I have some C code with openACC pragmas I’m compiling, and I’m wondering if I’m missing out on some performance due to a lack of vectorization. My code looks like the following (just an example, but I think it has all the relevant structure):

#pragma acc collapse(3) gang vector
for (int i…)
for (int j…)
for (int k…)
idx = row * col * i +col * j + k;
array_1[idx] = array_2[idx] + array_3[idx];

My variable idx is an int, and the array is a double or float.

When I compile with -Minfo, I notice that the compiler tells me the interior loop isn’t vectorized due to mixed data types. If I replace all the “idx” with “rowcoli +col*j + k” and get rid of the idx variable, the compiler warning goes away, but I find my code actually runs slower, I assume because of the additional cost of computing the index for all three arrays. It seems like I’m perhaps missing out on some performance benefits of vectorization of the interior loop, but obviously if the overhead of computing the index is greater than the benefit of vectorization, than taking this line out doesn’t make sense. Does anyone have any suggestions to solve this problem?

Hi luke_long,

This message would be for the host not for the device so can be ignored (unless you’re also trying to optimize the host performance).

Compiling with “-Minfo=accel” will give you just the compiler feedback for the device compilation.

-Mat

Thanks for the response, Mat.

Indeed, things look OK on the accelerator. That said, if I did want things to work on the host, what changes would I need to make?

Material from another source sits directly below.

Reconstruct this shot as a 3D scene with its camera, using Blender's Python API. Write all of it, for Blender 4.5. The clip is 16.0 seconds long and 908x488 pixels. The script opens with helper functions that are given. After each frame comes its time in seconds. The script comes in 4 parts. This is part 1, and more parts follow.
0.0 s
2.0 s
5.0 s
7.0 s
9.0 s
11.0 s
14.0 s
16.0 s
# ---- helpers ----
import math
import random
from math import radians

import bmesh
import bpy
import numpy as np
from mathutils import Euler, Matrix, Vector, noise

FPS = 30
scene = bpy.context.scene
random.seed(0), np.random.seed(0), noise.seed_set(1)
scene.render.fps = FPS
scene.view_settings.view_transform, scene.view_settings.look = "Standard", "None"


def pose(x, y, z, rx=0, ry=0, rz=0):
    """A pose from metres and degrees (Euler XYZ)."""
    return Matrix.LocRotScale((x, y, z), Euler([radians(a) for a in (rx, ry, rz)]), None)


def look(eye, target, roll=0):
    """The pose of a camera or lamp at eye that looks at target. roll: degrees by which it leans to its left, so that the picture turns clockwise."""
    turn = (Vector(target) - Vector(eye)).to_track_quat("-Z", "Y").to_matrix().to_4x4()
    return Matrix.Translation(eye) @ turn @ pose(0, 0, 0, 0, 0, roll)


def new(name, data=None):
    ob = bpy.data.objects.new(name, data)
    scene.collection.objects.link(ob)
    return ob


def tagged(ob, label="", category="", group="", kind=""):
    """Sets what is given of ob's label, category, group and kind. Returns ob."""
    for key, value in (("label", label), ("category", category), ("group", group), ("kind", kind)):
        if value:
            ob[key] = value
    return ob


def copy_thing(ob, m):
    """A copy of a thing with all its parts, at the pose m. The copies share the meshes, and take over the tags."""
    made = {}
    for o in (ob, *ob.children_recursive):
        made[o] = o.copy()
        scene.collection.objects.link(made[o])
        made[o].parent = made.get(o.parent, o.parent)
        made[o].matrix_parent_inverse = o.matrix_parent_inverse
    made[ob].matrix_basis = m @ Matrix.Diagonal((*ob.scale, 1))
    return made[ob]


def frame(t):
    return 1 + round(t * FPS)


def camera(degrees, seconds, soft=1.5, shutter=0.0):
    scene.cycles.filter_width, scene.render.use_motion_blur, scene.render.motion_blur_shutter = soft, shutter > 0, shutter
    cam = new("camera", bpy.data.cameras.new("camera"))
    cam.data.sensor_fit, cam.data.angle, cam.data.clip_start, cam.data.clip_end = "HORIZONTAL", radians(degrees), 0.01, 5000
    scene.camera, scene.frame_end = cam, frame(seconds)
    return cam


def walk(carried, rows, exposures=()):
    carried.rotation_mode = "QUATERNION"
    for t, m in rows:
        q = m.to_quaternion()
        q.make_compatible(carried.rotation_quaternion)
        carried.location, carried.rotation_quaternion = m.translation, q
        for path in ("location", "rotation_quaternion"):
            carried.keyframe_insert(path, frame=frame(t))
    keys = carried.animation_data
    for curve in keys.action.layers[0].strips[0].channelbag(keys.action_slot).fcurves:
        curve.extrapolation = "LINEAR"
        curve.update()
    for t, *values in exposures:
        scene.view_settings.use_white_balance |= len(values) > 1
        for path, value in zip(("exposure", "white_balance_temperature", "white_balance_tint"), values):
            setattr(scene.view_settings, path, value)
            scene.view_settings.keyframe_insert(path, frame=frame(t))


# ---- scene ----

Seems odd that the compiler can optimize for the accelerator but not the host.

Seems odd that the compiler can optimize for the accelerator but not the host.
With the OpenACC “vector” clause, you’re telling compiler to vecotrize the loop on the device so doesn’t need to perform a dependency analysis. If you had the compiler try to auto-vectorize the loop for the device, you’d see a similar message.

That said, if I did want things to work on the host, what changes would I need to make?

The problem is the computed index. Since this is evaluated at runtime, the compiler doesn’t know if there’s overlap between indices, so must presume that there are, which would be unsafe to vectorize. You can override the dependency check by using the ivdep pragma on the inner loop, but the compiler still won’t auto-vectorize the loop since it can’t tell if the index is contiguous across the stride-1 dimension of the array.

To fix, don’t use computed indices and instead make this a 3D array.

Example:

% cat test.c
#include <stdio.h>
#include <stdlib.h>

void foo(float ***A3, float * A1, int nx, int ny, int nz, float val) {

    int i,j,k;
    int idx;
#pragma acc kernels loop default(present)
    for (i=0;i<nx;i++) {
      for (j=0;j<ny;j++) {
       for (k=0;k<nz;k++) {
         idx = (ny*nz*i) + (nz*k) + k;
         A1[idx] = A1[idx]+val;
    }}}

#pragma acc kernels loop default(present)
    for (i=0;i<nx;i++) {
      for (j=0;j<ny;j++) {
       for (k=0;k<nz;k++) {
         A3[i][j][k] = A3[i][j][k]+val;
    }}}


}
% nvc -c test.c -Minfo -fast
foo:
      9, Loop not fused: dependence chain to sibling loop
     11, Loop not vectorized: data dependency  
         Loop unrolled 4 times
     19, Generated vector simd code for the loop  
% nvc -c test.c -Minfo=accel -fast -acc
foo:
      9, Loop carried dependence due to exposed use of A1[:*] prevents parallelization
         Accelerator serial kernel generated
         Generating Tesla code
          9, #pragma acc loop seq
         10, #pragma acc loop seq
         11, #pragma acc loop seq
      9, Generating default present(A1[:])
     10, Loop carried dependence due to exposed use of A1[:*] prevents parallelization
     11, Complex loop carried dependence of A1-> prevents parallelization
         Loop carried dependence due to exposed use of A1[:*] prevents parallelization
     17, Loop is parallelizable
         Generating default present(A3[:nx][:ny][:nz])
     18, Loop is parallelizable
     19, Loop is parallelizable
         Generating Tesla code
         17, #pragma acc loop gang, vector(128) collapse(3) /* blockIdx.x threadIdx.x */
         18,   /* blockIdx.x threadIdx.x auto-collapsed */
         19,   /* blockIdx.x threadIdx.x auto-collapsed */